The Last Walk-Through Will Hit Harder Than the Closing
Sellers expect the closing to be the emotional moment. In practice, the closing is usually a paperwork blur in a conference room and you walk out somehow lighter than you expected. The moment that lands hard is the last walk-through of the empty house. Standing in rooms you raised your kids in, with no furniture and footsteps echoing on the floors, is something almost no seller is fully prepared for.
Plan to do that walk-through alone, or with a spouse, not surrounded by movers and helpers. Take pictures. Touch the doorframes. Say whatever you need to say to the rooms that held your life. Many sellers describe this as a small private ceremony they did not know they needed and were grateful they took the time for.
Driving by the House Later Is Harder Than You Think
Months after the sale, you might find yourself driving past the old house. Maybe the new owners changed the front door color. Maybe they took down the tree your kids used to climb. Maybe they painted the shutters in a way that breaks your heart a little. The house keeps living after you leave, and watching it change without you can sting in unexpected ways.
Many former owners avoid driving by for the first year. Others say facing it directly helped them close the chapter. There is no right approach. What helps almost everyone is remembering that the house was always going to keep being a house for someone. Your chapter in it was complete. Theirs is just beginning.
The Money Solves Some Problems and Creates New Ones
For a lot of sellers, the proceeds from the sale represent the largest single sum of money they have ever held in one place. That is genuinely good news. It also tends to come with a quieter set of questions. How do you invest it. How do you split it between the next house and savings. How do you manage potential capital gains. How do you keep adult children with their own opinions from getting involved before you have decided.
Get advice early. Talk to a fee-only financial advisor before the closing if possible, not after. Sellers who plan for the proceeds in advance handle the money calmly. Sellers who do not often make rushed decisions in the first months that they regret later.
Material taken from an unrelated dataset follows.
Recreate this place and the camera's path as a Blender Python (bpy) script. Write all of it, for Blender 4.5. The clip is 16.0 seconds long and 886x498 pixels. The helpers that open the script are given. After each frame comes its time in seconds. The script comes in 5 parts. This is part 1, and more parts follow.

The best thing you can do for the windfall is have a plan for it before it lands.
The Buyer Is Almost Never Who You Pictured
You imagined a young family moving in. Kids running around the backyard the way yours did. Holiday lights on the porch in December. Then the actual buyer turns out to be a developer planning a renovation, or a couple with no children, or someone who plans to use it as a rental. The fantasy of who would inherit your home rarely lines up with who actually does.
This is harder than people expect, and it is one of the things sellers most often write to say they wish someone had warned them about. The house was never going to keep being your house. Letting go of the fantasy of a specific kind of next owner is part of letting go of the house itself. The buyer’s story is theirs to write now.
Most Sellers Say It Was the Right Decision Even Though It Hurt
Not all of them. A small number of sellers regret it, usually because the timing was rushed by circumstance or because they had not really wanted to sell in the first place. But the overwhelming majority of people who sell the family home look back a year or two later and describe it as the right decision. Not painless. Not without grief. But right.
The relief of not maintaining a house that no longer fits. The financial breathing room. The freedom to design the next chapter on purpose rather than by inheritance. These things are hard to fully appreciate in advance and become clear on the other side. Which is exactly why nobody can fully prepare you for what selling the family home is really like until you have done it yourself.
The people who navigate this well are not the ones who had it all figured out in advance. They are the ones who started, stayed honest about how hard it was, and kept going anyway. That is all it takes.